Duke Trying to Regain Form

Last season 22-year old left-hander Zach Duke tantalized Pittsburgh Pirate fans after he was recalled from the minor leagues. He went 8-2 with a 1.81 ERA over 14 starts and was named National League Rookie-of-the-Month for July and August. This year Duke doesn't look like the same pitcher. Over two regular-season starts, Duke's ERA is 6.55. His spring-training ERA was 7.62.

"It's not me out there, and that's kind of disappointing," said Duke, who allowed seven earned runs on eight hits over just five innings in a 8-3 loss to the Dodgers in the Pirates home opener. "It's a little frustrating for everybody, but we're going to turn the corner soon."

Duke threw just 48 of his 94 pitches for strikes.

Bucs' manager Jim Tracy said his young left-hander was "too low" in the strike zone -- a problem for Duke, considering that when he's at the top of his game he lives low in the strike zone.

"When he's right, he's throwing quality pitches down there," Tracy said.

Pirates' pitching coach Jim Colborn concurred with Tracy's assessment. "The pitches that he normally has the batter swinging at or are called strikes were just a touch below the strike zone."

Duke is only 22-years-old and remains a work in progress.

"He (Duke) had a tough time today and it happens to everyone," Tracy offered. "It's a reason why I was asked questions in the latter part of spring training as far as him being the opening day starter.
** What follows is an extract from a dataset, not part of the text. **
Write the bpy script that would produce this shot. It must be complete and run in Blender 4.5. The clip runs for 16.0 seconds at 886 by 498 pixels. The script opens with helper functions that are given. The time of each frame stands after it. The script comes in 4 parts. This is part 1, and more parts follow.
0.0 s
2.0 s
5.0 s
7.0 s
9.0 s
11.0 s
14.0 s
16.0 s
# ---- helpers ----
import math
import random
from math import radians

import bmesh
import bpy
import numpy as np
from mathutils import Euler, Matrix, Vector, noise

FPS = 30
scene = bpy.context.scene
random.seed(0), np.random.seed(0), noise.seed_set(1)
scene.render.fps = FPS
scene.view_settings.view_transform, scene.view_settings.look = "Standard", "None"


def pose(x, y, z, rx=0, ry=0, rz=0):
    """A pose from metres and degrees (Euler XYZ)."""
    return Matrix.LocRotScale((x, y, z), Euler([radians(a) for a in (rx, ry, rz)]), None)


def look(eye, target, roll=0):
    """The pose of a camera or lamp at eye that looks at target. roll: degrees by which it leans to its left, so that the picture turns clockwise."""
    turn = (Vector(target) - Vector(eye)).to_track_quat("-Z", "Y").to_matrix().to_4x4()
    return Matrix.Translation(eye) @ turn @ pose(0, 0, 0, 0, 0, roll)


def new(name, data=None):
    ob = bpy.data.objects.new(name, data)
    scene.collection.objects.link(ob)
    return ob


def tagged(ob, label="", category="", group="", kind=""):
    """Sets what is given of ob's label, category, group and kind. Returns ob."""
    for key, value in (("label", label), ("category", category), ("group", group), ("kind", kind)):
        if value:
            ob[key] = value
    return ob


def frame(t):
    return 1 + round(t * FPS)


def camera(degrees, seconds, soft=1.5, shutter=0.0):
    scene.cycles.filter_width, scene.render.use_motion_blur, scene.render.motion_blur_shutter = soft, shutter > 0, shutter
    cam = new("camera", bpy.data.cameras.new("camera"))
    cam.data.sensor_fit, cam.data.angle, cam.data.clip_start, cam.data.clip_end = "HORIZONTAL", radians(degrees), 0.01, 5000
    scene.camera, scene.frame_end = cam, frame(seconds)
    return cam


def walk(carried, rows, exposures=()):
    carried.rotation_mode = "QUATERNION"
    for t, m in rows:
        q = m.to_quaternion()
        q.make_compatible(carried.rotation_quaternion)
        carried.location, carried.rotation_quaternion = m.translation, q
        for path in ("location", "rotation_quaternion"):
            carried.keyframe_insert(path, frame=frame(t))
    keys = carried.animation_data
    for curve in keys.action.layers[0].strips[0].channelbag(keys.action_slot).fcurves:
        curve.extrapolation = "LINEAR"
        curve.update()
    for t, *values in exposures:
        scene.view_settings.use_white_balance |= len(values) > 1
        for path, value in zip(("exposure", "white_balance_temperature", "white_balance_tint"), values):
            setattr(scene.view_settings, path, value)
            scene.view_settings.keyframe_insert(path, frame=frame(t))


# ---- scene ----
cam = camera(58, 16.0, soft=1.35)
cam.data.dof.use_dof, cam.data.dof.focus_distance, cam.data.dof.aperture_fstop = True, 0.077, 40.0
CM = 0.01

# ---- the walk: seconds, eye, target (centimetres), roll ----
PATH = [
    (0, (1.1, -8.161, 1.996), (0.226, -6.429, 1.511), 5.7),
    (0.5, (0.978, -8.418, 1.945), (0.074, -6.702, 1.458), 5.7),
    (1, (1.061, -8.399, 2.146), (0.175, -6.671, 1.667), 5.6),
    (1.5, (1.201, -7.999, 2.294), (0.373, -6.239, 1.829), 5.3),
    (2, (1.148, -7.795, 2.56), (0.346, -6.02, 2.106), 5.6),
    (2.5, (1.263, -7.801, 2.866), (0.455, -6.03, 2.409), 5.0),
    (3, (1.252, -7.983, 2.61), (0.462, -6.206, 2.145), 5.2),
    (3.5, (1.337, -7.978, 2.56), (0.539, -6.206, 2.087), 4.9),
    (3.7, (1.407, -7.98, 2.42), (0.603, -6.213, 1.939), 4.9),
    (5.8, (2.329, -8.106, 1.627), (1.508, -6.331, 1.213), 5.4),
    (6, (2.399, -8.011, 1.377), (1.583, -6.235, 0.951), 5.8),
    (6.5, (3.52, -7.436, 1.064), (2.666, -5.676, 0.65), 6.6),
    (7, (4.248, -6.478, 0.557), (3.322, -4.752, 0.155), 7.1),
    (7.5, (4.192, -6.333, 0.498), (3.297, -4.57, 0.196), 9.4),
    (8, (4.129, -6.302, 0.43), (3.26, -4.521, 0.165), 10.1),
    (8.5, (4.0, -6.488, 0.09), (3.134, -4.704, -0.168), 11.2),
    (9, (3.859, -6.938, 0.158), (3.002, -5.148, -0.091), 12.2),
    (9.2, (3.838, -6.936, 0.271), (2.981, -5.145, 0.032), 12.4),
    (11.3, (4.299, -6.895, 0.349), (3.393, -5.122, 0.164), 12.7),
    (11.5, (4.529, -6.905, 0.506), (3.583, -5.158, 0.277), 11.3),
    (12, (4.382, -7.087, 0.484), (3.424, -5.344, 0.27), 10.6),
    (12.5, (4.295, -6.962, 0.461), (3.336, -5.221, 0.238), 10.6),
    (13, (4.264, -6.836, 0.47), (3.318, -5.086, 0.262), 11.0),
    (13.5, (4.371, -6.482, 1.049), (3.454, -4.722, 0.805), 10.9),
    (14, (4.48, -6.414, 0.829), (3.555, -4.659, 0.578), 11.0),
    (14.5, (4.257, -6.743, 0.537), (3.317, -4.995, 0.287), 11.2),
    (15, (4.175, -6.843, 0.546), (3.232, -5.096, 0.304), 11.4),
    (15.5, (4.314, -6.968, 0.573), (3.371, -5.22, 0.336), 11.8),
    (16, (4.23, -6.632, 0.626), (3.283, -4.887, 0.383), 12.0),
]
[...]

I think what we have to keep in mind with him is that he's 22-years old. That's not an easy task for a guy that's been in the league for eight or nine years. His mechanics were off a little bit today."
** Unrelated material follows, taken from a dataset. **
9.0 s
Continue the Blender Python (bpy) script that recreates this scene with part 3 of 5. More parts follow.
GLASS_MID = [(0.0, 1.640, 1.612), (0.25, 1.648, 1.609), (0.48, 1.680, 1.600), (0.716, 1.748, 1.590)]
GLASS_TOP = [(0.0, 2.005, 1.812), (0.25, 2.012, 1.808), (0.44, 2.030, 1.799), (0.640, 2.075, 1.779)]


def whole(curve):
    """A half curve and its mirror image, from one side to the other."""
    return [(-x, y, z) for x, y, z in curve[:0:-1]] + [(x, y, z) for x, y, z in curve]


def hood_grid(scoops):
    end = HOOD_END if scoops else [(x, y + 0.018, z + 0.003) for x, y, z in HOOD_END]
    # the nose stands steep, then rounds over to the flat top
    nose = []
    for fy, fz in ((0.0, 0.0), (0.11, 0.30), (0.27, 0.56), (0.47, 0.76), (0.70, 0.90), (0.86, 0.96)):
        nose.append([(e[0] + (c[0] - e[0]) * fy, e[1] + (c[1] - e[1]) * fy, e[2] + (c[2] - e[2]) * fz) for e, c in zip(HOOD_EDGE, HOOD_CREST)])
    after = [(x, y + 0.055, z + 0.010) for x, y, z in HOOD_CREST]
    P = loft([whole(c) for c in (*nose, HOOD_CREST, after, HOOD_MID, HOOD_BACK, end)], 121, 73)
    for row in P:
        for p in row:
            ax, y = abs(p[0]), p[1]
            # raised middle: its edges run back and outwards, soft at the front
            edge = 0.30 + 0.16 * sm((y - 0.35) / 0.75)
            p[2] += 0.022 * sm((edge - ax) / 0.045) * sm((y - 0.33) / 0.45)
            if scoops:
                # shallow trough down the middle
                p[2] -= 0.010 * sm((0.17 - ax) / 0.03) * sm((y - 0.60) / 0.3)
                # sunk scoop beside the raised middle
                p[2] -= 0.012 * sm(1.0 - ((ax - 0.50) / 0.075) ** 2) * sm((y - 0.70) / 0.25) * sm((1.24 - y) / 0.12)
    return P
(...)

"I don't sense any frustration," Colborn said. "When people like Zach Duke are faced with adversity they react in a positive way, which in his case will be analysis and hard work and putting things back on track. I'm not worried at all."

At the request of Tracy and Colborn, Duke made a slight adjustment to his mechanics during spring training. He re-worked the transfer of his weight during his throwing motion. Much has been made of the change in mechanics.
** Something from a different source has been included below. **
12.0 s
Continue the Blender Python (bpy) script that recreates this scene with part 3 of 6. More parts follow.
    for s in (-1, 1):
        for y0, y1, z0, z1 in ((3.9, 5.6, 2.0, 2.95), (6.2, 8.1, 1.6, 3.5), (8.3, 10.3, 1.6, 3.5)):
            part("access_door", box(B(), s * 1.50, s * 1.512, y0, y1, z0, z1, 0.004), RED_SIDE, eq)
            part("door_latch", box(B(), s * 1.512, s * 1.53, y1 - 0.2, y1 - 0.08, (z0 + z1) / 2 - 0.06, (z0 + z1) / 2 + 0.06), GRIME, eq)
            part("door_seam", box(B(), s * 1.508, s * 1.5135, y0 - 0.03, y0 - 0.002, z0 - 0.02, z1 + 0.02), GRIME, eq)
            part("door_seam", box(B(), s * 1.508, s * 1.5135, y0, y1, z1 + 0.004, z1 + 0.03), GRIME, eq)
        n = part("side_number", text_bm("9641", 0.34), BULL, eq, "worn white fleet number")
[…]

Duke doesn't see it that way. No big thing, he has repeatedly said.

"I'm not getting my balance point at all," Duke said. "I was rushing my mechanics and couldn't get my body under control."

Duke insists that the change will work out fine.

"It's going to make me better," Duke explained. "I feel like I've got it pretty much under control. I felt like I was doing it correctly, but I was doing it too fast. I'm just trying to get better and anytime I can try to get better I'm willing to do it."

Jim Tracy claims that failure is the best teacher and Duke is trying learn from the mistakes.